South Korea, once a shining star among Asia’s emerging economies, isn’t burning as bright these days.
An early estimate of last quarter’s growth came in better than expected, but it was still the slowest in two years and a continuation of a downward trend.
“Weak global demand is part of the story,” said Marcus Noland, executive vice president of the Peterson Institute for International Economics. “The slowdown in China is part of story.”
But there are other parts of the story, too. South Korea’s strengthening currency, for example, is getting in the way of export growth, and domestic consumption hasn’t been quite strong enough to pick up the slack.

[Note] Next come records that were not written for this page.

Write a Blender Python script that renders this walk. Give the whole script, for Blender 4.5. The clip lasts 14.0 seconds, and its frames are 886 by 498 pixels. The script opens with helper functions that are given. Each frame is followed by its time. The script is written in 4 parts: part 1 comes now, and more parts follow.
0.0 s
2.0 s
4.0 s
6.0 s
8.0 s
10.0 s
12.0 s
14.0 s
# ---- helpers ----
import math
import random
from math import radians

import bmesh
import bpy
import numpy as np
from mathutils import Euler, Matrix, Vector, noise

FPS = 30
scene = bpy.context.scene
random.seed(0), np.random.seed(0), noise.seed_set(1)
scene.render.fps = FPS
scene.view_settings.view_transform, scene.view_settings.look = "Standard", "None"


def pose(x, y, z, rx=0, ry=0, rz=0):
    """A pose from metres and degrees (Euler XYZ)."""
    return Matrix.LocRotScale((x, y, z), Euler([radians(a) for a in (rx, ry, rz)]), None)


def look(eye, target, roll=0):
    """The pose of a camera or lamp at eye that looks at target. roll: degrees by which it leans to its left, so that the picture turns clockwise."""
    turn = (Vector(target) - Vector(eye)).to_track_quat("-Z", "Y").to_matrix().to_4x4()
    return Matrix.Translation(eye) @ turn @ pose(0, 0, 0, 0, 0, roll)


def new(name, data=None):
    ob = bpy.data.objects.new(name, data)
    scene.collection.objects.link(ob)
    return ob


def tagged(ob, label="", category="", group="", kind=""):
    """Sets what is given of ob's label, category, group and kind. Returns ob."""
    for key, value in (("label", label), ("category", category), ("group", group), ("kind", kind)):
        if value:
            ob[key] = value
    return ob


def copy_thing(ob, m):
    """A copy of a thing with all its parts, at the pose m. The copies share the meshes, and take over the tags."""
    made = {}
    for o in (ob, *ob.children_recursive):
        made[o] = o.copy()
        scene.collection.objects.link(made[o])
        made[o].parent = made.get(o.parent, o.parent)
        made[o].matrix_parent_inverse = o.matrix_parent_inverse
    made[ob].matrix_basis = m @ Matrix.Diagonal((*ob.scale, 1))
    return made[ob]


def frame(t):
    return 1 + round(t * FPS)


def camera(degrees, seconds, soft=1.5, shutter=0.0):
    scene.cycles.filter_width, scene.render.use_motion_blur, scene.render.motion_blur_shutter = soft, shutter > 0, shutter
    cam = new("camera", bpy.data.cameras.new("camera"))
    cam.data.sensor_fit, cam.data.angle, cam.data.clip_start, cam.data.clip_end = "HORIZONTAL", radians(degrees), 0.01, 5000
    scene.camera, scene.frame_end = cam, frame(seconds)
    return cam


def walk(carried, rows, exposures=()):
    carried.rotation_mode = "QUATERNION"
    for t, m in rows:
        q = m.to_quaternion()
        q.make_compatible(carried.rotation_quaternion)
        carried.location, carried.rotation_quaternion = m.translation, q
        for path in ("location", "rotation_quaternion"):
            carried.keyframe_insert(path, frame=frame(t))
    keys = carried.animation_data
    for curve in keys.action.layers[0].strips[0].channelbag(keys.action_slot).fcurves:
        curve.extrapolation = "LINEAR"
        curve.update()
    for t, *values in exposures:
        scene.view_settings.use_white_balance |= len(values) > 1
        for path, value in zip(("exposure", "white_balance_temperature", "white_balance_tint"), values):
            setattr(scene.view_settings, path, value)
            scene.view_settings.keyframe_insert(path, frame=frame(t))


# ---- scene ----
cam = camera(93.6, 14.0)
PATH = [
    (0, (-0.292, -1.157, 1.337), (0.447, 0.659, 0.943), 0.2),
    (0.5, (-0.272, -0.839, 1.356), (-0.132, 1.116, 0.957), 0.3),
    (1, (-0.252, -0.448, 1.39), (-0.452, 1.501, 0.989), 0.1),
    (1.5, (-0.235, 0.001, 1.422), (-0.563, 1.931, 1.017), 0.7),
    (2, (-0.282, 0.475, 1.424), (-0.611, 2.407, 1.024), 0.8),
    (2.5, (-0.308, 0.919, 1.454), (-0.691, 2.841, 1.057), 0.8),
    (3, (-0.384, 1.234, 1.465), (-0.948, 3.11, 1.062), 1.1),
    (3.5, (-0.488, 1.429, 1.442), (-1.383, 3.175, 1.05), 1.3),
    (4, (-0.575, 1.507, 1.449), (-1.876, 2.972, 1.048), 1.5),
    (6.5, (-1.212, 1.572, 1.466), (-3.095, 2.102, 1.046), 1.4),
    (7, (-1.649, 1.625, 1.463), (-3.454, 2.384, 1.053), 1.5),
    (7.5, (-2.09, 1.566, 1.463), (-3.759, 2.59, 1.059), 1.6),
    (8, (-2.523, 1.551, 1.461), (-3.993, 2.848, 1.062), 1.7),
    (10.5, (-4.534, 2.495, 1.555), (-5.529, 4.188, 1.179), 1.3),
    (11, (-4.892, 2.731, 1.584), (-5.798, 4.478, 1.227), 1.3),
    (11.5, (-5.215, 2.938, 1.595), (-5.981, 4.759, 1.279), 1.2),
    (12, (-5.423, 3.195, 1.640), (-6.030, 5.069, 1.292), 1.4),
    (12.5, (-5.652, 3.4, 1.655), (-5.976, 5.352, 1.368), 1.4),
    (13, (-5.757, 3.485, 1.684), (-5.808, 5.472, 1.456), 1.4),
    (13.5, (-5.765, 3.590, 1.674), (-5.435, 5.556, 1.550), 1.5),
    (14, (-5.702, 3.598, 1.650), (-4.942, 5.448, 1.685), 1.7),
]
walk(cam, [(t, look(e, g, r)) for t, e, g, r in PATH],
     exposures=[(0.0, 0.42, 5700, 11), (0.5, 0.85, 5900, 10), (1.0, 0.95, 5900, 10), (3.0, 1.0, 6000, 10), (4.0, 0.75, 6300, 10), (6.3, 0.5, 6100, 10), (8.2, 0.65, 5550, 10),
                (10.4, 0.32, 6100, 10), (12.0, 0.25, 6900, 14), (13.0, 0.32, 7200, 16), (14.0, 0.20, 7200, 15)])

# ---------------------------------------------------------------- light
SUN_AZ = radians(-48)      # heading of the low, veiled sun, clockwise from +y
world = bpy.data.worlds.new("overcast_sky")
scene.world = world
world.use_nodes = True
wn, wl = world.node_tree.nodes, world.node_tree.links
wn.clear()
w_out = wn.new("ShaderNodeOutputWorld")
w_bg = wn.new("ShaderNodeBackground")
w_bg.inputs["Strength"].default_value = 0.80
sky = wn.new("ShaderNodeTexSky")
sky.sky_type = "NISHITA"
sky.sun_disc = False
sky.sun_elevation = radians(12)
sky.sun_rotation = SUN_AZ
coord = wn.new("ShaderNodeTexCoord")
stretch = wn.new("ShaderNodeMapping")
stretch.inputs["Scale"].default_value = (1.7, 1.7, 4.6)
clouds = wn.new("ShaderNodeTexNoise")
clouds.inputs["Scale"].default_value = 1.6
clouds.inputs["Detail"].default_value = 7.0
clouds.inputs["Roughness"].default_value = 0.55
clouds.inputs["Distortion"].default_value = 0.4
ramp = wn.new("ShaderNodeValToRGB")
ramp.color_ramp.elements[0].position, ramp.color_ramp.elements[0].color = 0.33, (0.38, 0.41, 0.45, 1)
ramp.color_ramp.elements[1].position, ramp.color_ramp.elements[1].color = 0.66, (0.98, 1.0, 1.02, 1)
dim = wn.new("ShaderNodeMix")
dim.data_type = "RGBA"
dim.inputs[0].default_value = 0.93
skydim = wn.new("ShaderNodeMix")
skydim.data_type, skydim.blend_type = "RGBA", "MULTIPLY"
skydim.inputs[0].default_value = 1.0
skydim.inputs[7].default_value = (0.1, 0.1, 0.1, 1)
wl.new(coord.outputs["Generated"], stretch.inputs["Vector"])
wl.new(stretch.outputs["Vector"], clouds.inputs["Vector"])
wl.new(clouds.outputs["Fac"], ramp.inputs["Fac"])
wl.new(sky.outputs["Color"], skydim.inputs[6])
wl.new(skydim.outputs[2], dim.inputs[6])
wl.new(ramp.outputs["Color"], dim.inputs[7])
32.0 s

“We would expect its economy to slow down for its own reason,” Noland told Quartz.
South Korea tends to be a net-exporter. It’s one of the few countries that has a trade surplus with China, Noland said, and the surpluses with its other main trading parters—the US, Japan, and Europe—are getting bigger and bigger. But this trend hides some deeper problems.
Trade volumes are doing fine, with both imports and exports up last month.
But the value of that trade has been falling steadily this year.
Part of the reason why is that the South Korean won has been strengthening steadily in recent years, which makes the country’s exports less affordable in other countries (and the steady drop in imports all the more worrying).
In response, the Bank of Korea cut interest rates three times in the last year to boost domestic demand while simultaneously (allegedly) jumping into foreign exchange markets to try to keep the won weak against other currencies.
The South Korean government has denied the alleged interventions (paywall). But the US Treasury, which has been on something of a naming-and-shaming campaign of late, specifically called out the Bank of Korea in an April 9 report (pdf) alleging a substantial increase in interventionist activity in December and January, and urging the Korean government to instead spend the money at home to boost its already vigorous fiscal stimulus efforts.
It’s been needed, as there’s been less and less fuel available elsewhere for economic expansion. Korean household debt has been climbing steadily for years (paywall) even as consumption has slowed or fallen, choking off one path for growth. An aging workforce is another issue. Immigration, though complicated, has been helpful—but it’s no panacea (pdf, p. 49).
The optimists on Korea—like Krystal Tan, an economist with the research firm Capital Economics—think that low oil prices, combined with record-low rates, will be enough to jolt South Korea from all the headwinds stacked against it.
“Domestic demand has struggled for a number of reasons…,” Tan recently wrote. “But there are some signs that suggest things may soon turn around.”
Young South Koreans could probably use the pep talk. They certainly aren’t getting one right now from the International Monetary Fund, nor from the Bank of Korea, both of which recently cut their growth forecasts for Korea’s economy.